I know this isn’t the brightest of subjects but I’m 40 this year and getting ‘older’ is really bothering me.
I’ve been type1 for 24 years and I’ve got quite a few complications due to not looking after myself. All I can think about is I’m heading towards the other side sooner rather than later, I feel like there’s no point in life and I’ve got nothing to look forward to other than ill health
I'm trying to recall how I felt when I was your age -- 27 years ago!
One thing that has stuck with me through the years, since even before I turned 40, is something I have read written by many writers -- that life is about the search for the point in life. The point of life is the search for the point of life.
Different writers say it different ways, but basically that is the point being made by the writers I have read.
When I was 40 -- I'm just thinking about this right now -- I was sort of lost as far as work and a "career" went. I had just finished taking some updating courses as refreshers in my master's field of study, to help find a new job in that field. I didn't take a job in that field, but in another area for which I'd also had training.
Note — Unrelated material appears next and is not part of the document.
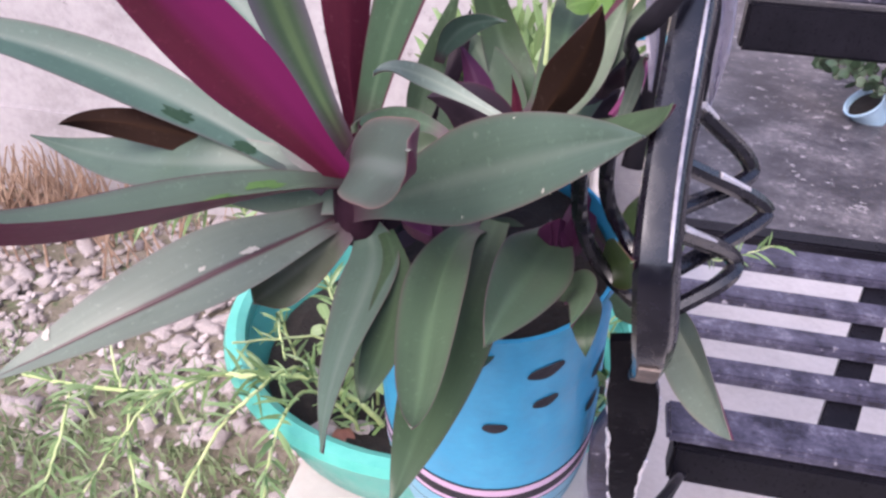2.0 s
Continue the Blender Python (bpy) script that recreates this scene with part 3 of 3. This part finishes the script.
leaf((0.0963, 0.6620, 0.8261), [(0.1151, 0.6336, 0.8219), (0.1092, 0.5909, 0.8234)], (0.1097, 0.5892, 0.8149), 0.0141, -4.9, 1, 0.24, 'dark')
leaf((0.1270, 0.6827, 0.8214), [(0.1127, 0.6474, 0.8356), (0.1319, 0.5702, 0.8266)], (0.1306, 0.5583, 0.8407), 0.0189, 4.3, 1, 0.42, 'green')
leaf((0.1322, 0.6878, 0.8212), (0.1294, 0.6007, 0.8218), (0.1240, 0.5647, 0.8039), 0.0239, -7.6, 1, 0.25, 'dark')
leaf((0.1562, 0.6936, 0.8191), [(0.1517, 0.6405, 0.8344), (0.1447, 0.5947, 0.8529)], (0.1444, 0.5735, 0.8551), 0.0231, -28.0, 1, 0.38, 'green')
leaf((0.1575, 0.6688, 0.8057), (0.1720, 0.6405, 0.8366), (0.1636, 0.5981, 0.8461), 0.0132, 21.7, 1, 0.20, 'green')
leaf((0.1695, 0.6720, 0.8089), (0.1670, 0.6281, 0.8291), (0.1701, 0.6264, 0.8141), 0.0107, -5.0, 1, 0.20, 'dark')
leaf((0.0862, 0.6595, 0.8355), (0.1475, 0.6265, 0.8795), (0.1738, 0.6063, 0.8975), 0.0296, -3.8, 1, 0.25, 'dusty', root=0.3)
leaf((0.1482, 0.6537, 0.8707), (0.1788, 0.6281, 0.8855), (0.1808, 0.6246, 0.8993), 0.0156, -44.9, 1, 0.20, 'dark')
leaf((0.1731, 0.6698, 0.8209), (0.1785, 0.6445, 0.8390), (0.1764, 0.6024, 0.8657), 0.0157, 65.2, 1, 0.20, 'olive', blunt=True)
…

But all that did was pay the bills, basically.
It was several years later, when I was once again "in between jobs" and certainly following no real career path, that I found a life outside work, that brought me friends, and it didn't pay the bills but it certainly made my life worthwhile (to me).
And that ended 7 years ago, and I'm still here. Sometimes when I wake up in the morning (or afternoon or evening) it seems the point of my life is to feed my cat and prick my finger. Sometimes it's to take a shower. Usually the point is to log on to this website and "talk" with friends I've "met" here.
BTW, 40 is notorious for making people think they have turned a corner, or reached the crest of the hill.
By the time you hit 50, and 60, and even 45, you look back and may not even be able to see the peak you thought 40 was when you were 39 years and 364 days old.